_AIM_:
Output the data word for word, dropping every image.

--- DATA ---

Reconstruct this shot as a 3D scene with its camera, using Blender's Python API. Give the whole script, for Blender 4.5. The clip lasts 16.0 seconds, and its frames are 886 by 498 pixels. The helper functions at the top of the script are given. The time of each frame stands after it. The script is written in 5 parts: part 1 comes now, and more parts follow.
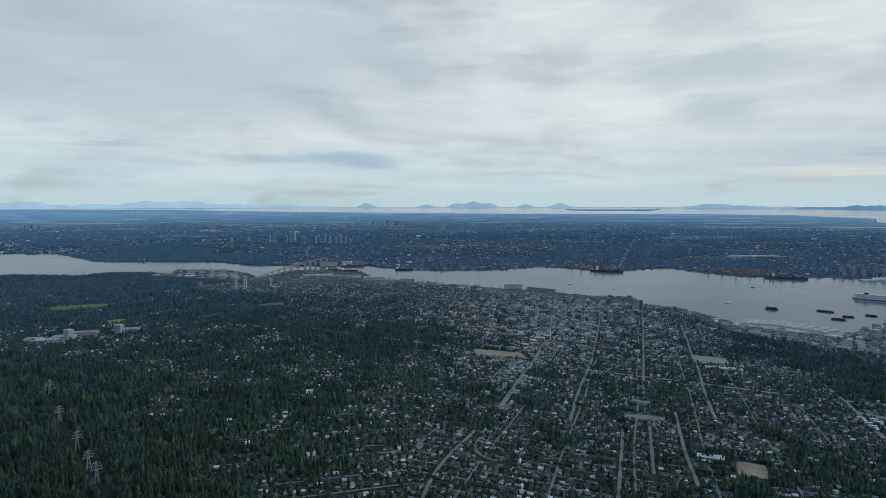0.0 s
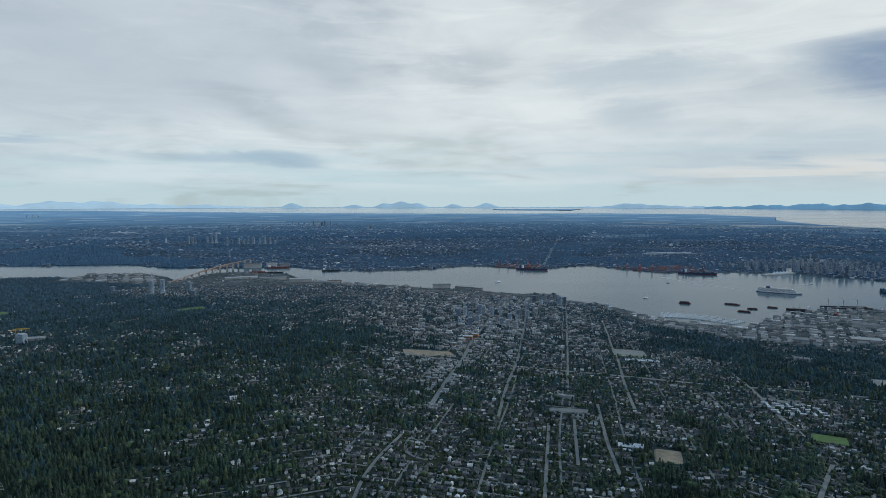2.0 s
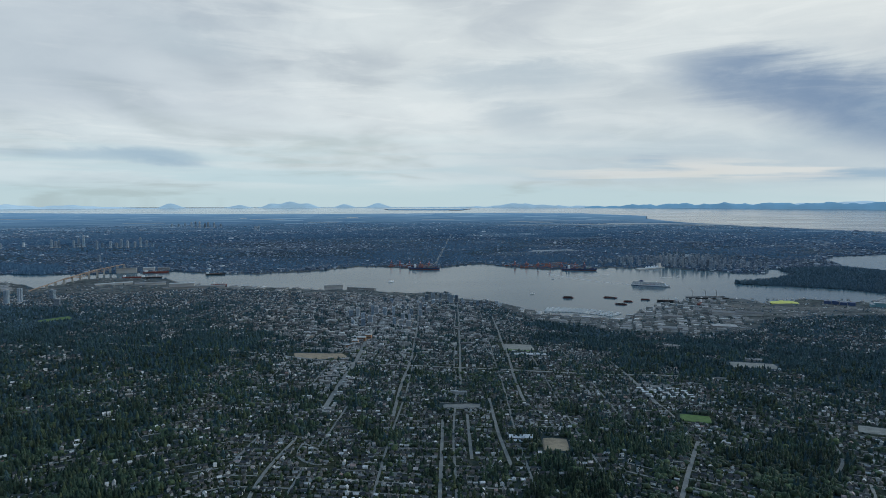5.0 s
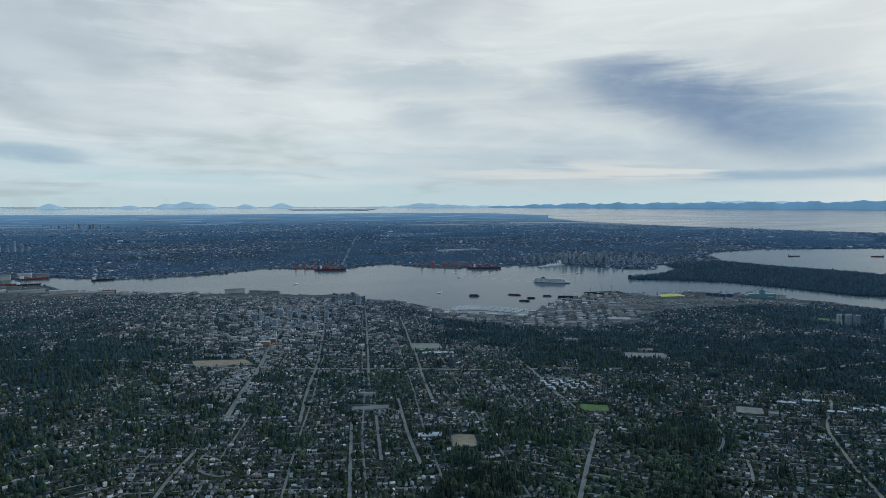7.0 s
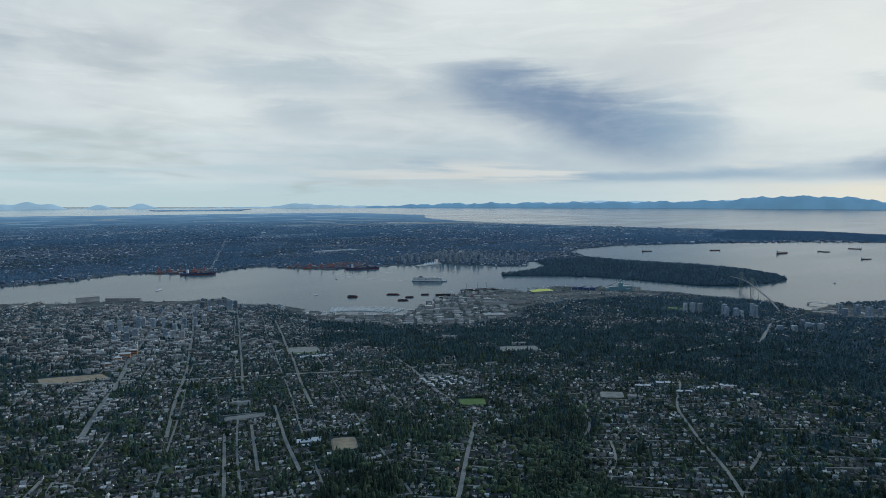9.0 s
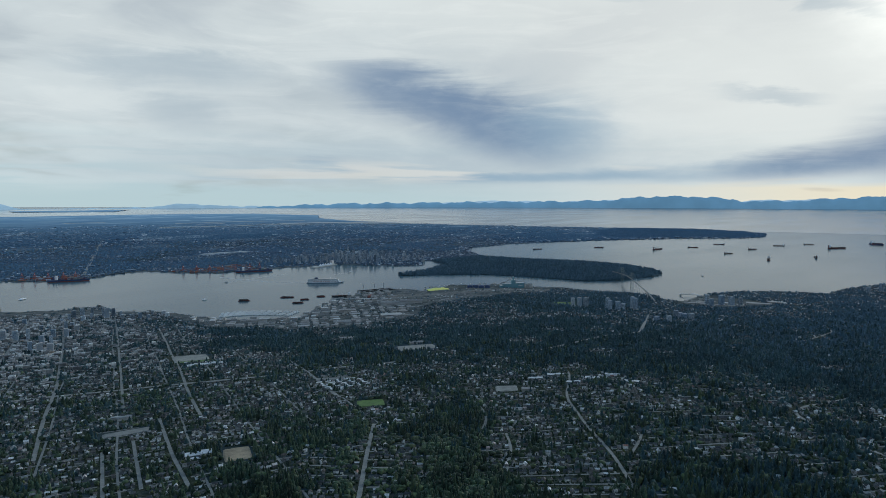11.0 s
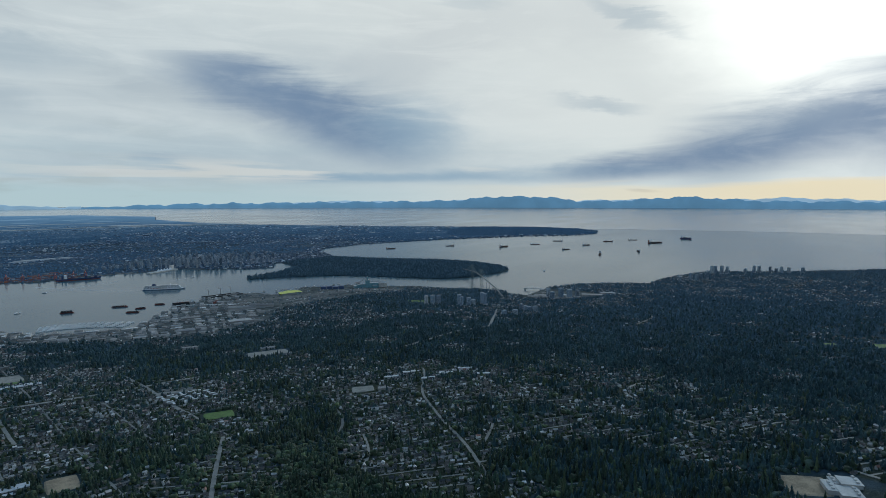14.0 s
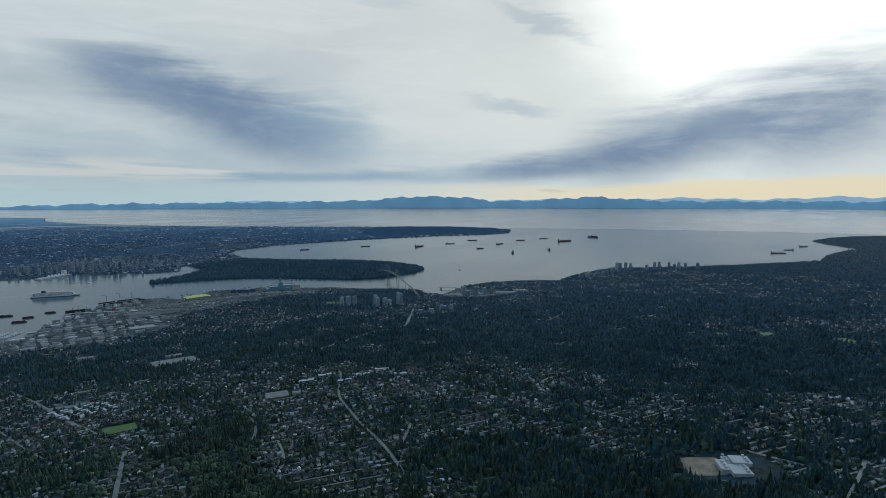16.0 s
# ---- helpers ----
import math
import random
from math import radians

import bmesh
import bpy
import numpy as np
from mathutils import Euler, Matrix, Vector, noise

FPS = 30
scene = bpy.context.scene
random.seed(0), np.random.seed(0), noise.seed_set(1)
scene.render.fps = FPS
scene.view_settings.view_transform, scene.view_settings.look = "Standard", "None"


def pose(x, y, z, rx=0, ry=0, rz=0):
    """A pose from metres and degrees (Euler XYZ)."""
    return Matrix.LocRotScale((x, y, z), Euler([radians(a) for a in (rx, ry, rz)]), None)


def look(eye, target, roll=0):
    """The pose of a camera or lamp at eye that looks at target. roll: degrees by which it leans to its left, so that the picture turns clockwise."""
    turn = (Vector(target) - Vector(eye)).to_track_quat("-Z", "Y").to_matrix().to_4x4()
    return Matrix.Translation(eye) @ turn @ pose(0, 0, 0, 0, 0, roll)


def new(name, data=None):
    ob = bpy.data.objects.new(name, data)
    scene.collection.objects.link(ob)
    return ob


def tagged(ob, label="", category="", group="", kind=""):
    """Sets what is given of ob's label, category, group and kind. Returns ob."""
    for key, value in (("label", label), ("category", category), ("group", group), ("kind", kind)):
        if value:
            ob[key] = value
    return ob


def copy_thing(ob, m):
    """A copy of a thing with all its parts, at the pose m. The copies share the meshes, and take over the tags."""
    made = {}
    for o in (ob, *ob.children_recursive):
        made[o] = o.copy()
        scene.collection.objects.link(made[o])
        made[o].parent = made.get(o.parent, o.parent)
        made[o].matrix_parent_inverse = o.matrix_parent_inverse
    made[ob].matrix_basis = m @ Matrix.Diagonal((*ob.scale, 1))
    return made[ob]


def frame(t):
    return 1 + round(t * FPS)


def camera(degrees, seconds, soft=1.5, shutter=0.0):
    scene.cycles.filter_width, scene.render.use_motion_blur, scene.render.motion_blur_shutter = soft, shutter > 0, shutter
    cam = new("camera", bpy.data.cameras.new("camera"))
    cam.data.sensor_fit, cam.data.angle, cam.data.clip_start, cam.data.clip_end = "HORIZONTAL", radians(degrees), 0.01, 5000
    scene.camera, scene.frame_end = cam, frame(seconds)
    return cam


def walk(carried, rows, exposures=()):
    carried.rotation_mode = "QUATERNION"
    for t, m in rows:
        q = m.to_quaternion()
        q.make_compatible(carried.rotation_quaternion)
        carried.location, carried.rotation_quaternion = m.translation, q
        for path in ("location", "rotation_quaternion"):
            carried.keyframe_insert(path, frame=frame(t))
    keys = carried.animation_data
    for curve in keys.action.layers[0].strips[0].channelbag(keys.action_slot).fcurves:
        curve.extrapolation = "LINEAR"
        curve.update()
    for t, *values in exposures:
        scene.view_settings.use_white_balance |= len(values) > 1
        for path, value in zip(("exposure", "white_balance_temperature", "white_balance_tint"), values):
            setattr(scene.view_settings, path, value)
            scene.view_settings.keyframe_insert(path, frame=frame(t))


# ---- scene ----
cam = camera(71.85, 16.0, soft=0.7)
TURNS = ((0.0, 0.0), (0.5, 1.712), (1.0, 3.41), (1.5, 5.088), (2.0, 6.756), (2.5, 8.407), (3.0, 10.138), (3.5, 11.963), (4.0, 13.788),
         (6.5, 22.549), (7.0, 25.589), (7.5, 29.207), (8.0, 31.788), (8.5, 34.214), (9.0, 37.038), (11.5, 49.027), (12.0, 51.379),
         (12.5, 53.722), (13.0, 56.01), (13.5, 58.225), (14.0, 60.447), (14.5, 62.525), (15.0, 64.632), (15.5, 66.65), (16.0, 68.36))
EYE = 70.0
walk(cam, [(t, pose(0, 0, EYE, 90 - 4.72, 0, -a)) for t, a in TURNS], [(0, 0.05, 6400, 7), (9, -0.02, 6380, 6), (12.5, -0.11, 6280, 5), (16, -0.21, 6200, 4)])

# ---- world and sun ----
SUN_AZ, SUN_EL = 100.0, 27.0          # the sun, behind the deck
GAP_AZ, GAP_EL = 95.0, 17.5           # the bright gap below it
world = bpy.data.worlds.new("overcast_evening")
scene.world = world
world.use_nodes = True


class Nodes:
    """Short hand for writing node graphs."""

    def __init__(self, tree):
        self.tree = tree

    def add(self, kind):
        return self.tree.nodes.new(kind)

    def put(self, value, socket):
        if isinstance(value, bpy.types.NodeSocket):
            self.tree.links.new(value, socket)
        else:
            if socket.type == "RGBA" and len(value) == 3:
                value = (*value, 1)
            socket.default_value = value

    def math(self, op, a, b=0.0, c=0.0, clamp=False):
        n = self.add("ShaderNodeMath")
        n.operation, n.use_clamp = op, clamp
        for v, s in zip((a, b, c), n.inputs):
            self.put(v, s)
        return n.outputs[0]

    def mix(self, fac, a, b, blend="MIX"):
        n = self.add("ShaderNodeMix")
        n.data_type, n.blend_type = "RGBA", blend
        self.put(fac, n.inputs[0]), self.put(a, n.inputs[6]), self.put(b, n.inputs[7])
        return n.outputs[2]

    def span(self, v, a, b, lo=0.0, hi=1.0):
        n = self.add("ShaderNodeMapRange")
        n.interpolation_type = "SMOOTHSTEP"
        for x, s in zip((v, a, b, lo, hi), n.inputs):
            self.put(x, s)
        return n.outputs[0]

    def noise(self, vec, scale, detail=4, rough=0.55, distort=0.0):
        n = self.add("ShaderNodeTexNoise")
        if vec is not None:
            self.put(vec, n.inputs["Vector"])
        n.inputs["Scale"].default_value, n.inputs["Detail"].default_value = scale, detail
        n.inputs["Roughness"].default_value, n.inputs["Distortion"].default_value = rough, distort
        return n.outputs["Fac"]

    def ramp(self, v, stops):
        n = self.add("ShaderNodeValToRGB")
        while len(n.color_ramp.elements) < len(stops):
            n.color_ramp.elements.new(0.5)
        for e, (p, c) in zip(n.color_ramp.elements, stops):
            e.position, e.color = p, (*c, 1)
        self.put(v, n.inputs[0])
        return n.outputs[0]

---

_WRITTEN RESPONSE_:
Reconstruct this shot as a 3D scene with its camera, using Blender's Python API. Give the whole script, for Blender 4.5. The clip lasts 16.0 seconds, and its frames are 886 by 498 pixels. The helper functions at the top of the script are given. The time of each frame stands after it. The script is written in 5 parts: part 1 comes now, and more parts follow.
0.0 s
2.0 s
5.0 s
7.0 s
9.0 s
11.0 s
14.0 s
16.0 s
# ---- helpers ----
import math
import random
from math import radians

import bmesh
import bpy
import numpy as np
from mathutils import Euler, Matrix, Vector, noise

FPS = 30
scene = bpy.context.scene
random.seed(0), np.random.seed(0), noise.seed_set(1)
scene.render.fps = FPS
scene.view_settings.view_transform, scene.view_settings.look = "Standard", "None"


def pose(x, y, z, rx=0, ry=0, rz=0):
    """A pose from metres and degrees (Euler XYZ)."""
    return Matrix.LocRotScale((x, y, z), Euler([radians(a) for a in (rx, ry, rz)]), None)


def look(eye, target, roll=0):
    """The pose of a camera or lamp at eye that looks at target. roll: degrees by which it leans to its left, so that the picture turns clockwise."""
    turn = (Vector(target) - Vector(eye)).to_track_quat("-Z", "Y").to_matrix().to_4x4()
    return Matrix.Translation(eye) @ turn @ pose(0, 0, 0, 0, 0, roll)


def new(name, data=None):
    ob = bpy.data.objects.new(name, data)
    scene.collection.objects.link(ob)
    return ob


def tagged(ob, label="", category="", group="", kind=""):
    """Sets what is given of ob's label, category, group and kind. Returns ob."""
    for key, value in (("label", label), ("category", category), ("group", group), ("kind", kind)):
        if value:
            ob[key] = value
    return ob


def copy_thing(ob, m):
    """A copy of a thing with all its parts, at the pose m. The copies share the meshes, and take over the tags."""
    made = {}
    for o in (ob, *ob.children_recursive):
        made[o] = o.copy()
        scene.collection.objects.link(made[o])
        made[o].parent = made.get(o.parent, o.parent)
        made[o].matrix_parent_inverse = o.matrix_parent_inverse
    made[ob].matrix_basis = m @ Matrix.Diagonal((*ob.scale, 1))
    return made[ob]


def frame(t):
    return 1 + round(t * FPS)


def camera(degrees, seconds, soft=1.5, shutter=0.0):
    scene.cycles.filter_width, scene.render.use_motion_blur, scene.render.motion_blur_shutter = soft, shutter > 0, shutter
    cam = new("camera", bpy.data.cameras.new("camera"))
    cam.data.sensor_fit, cam.data.angle, cam.data.clip_start, cam.data.clip_end = "HORIZONTAL", radians(degrees), 0.01, 5000
    scene.camera, scene.frame_end = cam, frame(seconds)
    return cam


def walk(carried, rows, exposures=()):
    carried.rotation_mode = "QUATERNION"
    for t, m in rows:
        q = m.to_quaternion()
        q.make_compatible(carried.rotation_quaternion)
        carried.location, carried.rotation_quaternion = m.translation, q
        for path in ("location", "rotation_quaternion"):
            carried.keyframe_insert(path, frame=frame(t))
    keys = carried.animation_data
    for curve in keys.action.layers[0].strips[0].channelbag(keys.action_slot).fcurves:
        curve.extrapolation = "LINEAR"
        curve.update()
    for t, *values in exposures:
        scene.view_settings.use_white_balance |= len(values) > 1
        for path, value in zip(("exposure", "white_balance_temperature", "white_balance_tint"), values):
            setattr(scene.view_settings, path, value)
            scene.view_settings.keyframe_insert(path, frame=frame(t))


# ---- scene ----
cam = camera(71.85, 16.0, soft=0.7)
TURNS = ((0.0, 0.0), (0.5, 1.712), (1.0, 3.41), (1.5, 5.088), (2.0, 6.756), (2.5, 8.407), (3.0, 10.138), (3.5, 11.963), (4.0, 13.788),
         (6.5, 22.549), (7.0, 25.589), (7.5, 29.207), (8.0, 31.788), (8.5, 34.214), (9.0, 37.038), (11.5, 49.027), (12.0, 51.379),
         (12.5, 53.722), (13.0, 56.01), (13.5, 58.225), (14.0, 60.447), (14.5, 62.525), (15.0, 64.632), (15.5, 66.65), (16.0, 68.36))
EYE = 70.0
walk(cam, [(t, pose(0, 0, EYE, 90 - 4.72, 0, -a)) for t, a in TURNS], [(0, 0.05, 6400, 7), (9, -0.02, 6380, 6), (12.5, -0.11, 6280, 5), (16, -0.21, 6200, 4)])

# ---- world and sun ----
SUN_AZ, SUN_EL = 100.0, 27.0          # the sun, behind the deck
GAP_AZ, GAP_EL = 95.0, 17.5           # the bright gap below it
world = bpy.data.worlds.new("overcast_evening")
scene.world = world
world.use_nodes = True


class Nodes:
    """Short hand for writing node graphs."""

    def __init__(self, tree):
        self.tree = tree

    def add(self, kind):
        return self.tree.nodes.new(kind)

    def put(self, value, socket):
        if isinstance(value, bpy.types.NodeSocket):
            self.tree.links.new(value, socket)
        else:
            if socket.type == "RGBA" and len(value) == 3:
                value = (*value, 1)
            socket.default_value = value

    def math(self, op, a, b=0.0, c=0.0, clamp=False):
        n = self.add("ShaderNodeMath")
        n.operation, n.use_clamp = op, clamp
        for v, s in zip((a, b, c), n.inputs):
            self.put(v, s)
        return n.outputs[0]

    def mix(self, fac, a, b, blend="MIX"):
        n = self.add("ShaderNodeMix")
        n.data_type, n.blend_type = "RGBA", blend
        self.put(fac, n.inputs[0]), self.put(a, n.inputs[6]), self.put(b, n.inputs[7])
        return n.outputs[2]

    def span(self, v, a, b, lo=0.0, hi=1.0):
        n = self.add("ShaderNodeMapRange")
        n.interpolation_type = "SMOOTHSTEP"
        for x, s in zip((v, a, b, lo, hi), n.inputs):
            self.put(x, s)
        return n.outputs[0]

    def noise(self, vec, scale, detail=4, rough=0.55, distort=0.0):
        n = self.add("ShaderNodeTexNoise")
        if vec is not None:
            self.put(vec, n.inputs["Vector"])
        n.inputs["Scale"].default_value, n.inputs["Detail"].default_value = scale, detail
        n.inputs["Roughness"].default_value, n.inputs["Distortion"].default_value = rough, distort
        return n.outputs["Fac"]

    def ramp(self, v, stops):
        n = self.add("ShaderNodeValToRGB")
        while len(n.color_ramp.elements) < len(stops):
            n.color_ramp.elements.new(0.5)
        for e, (p, c) in zip(n.color_ramp.elements, stops):
            e.position, e.color = p, (*c, 1)
        self.put(v, n.inputs[0])
        return n.outputs[0]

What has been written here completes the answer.